天涯海角 > 文章列表
我,经营好唯美 (浏览次数:1416)
发表于2011-4-7 13:13:00
生命

                                                                                            注定

                                                                                       跟想象中的

                                                                                            完美

                                                                                            无缘

                                                                                          ………

                                                                                             庆幸

                                                                                             选择

                                                                                        现实生活中的

                                                                                             一切

                                                                                              随缘

                                                                                         …………

                                                                                              努力

                                                                                              改变

                                                                                        阴影部分里的

                                                                                              污垢

                                                                                              残点

                                                                                        ……………

                                                                                              欣然

                                                                                              接受

                                                                                         总也抹不去的

                                                                                               遗恨

                                                                                               瘀点

                                                                                         ………………

                                                                                                微笑

                                                                                                 面对

                                                                                           困与难并存的

                                                                                                 斑迹

                                                                                                 点点

                                                                                            ……………
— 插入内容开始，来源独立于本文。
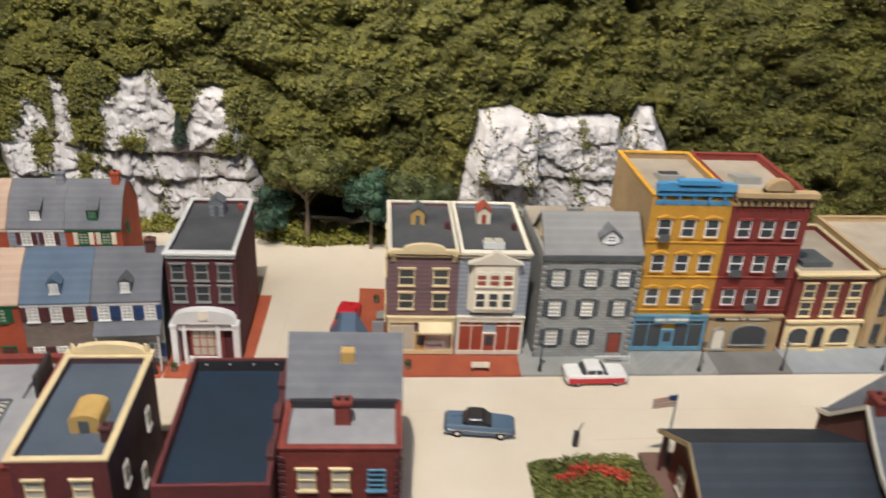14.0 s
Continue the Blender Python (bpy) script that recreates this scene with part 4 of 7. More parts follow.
# twin shops, purple boards and blue-grey boards
for i, (wall, side, text, dm) in enumerate(((BOARD_PURPLE, "left", "purple clapboard shop with cream windows, cornice and awning", OCHRE), (BOARD_BLUEGREY, "right", "pale blue clapboard shop with white arched windows and red shopfront", RUST_RED))):
    h = thing("clapboard_shop", pose(-0.155, 0.430, 0.0015, 0, 0, 90.4) @ pose(i * 0.0633, 0, 0), text, "shop", "twin clapboard shops")
    w, d = 0.063, 0.112
    shell(h, w, d, 0.107, 0.103, wall, TAR_GREY, IVORY)
    cornice(h, w, 0.1025, IVORY if i else CREAM, 0.0045, 0.0065, 9)
    if i == 0:
        crest = [(0.002, 0.1085), (0.002, 0.1105), (0.012, 0.1105)]
        crest += [(w / 2 + (w / 2 - 0.013) * math.cos(a), 0.1105 + 0.0058 * math.sin(a)) for a in np.linspace(math.pi, 0, 13)]
        crest += [(w - 0.012, 0.1105), (w - 0.002, 0.1105), (w - 0.002, 0.1085)]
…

                                                                                                  乐哉

                                                                                                  每天

                                                                                              踏实普通的

                                                                                                  幸福

                                                                                                  步点

                                                                                              ……………

                                                                                                仰望苍天

                                                                                                  我无愧

                                                                                                俯首大地

                                                                                                  我无悔

                                                                                                风雨兼程

                                                                                                  我无怨

                                                                                                书写人生

                                                                                               我快乐无限。。

         人生总会有些难以弥补的缺憾,或有天意的,或有人为的。

         记着提醒自己错过了理想的完美,应该珍惜其次的唯美。

          努力完善阴影里的缺憾美。

          不为别的,或许就为那灿烂的阳光,或许就为那身边的美好,或许就为那不经意的感动,或许就为某个支点,或许就为让自己有足够勇气去面对每一张笑脸,或许就为………

          我或许错过了完美。

          我努力经营好唯美。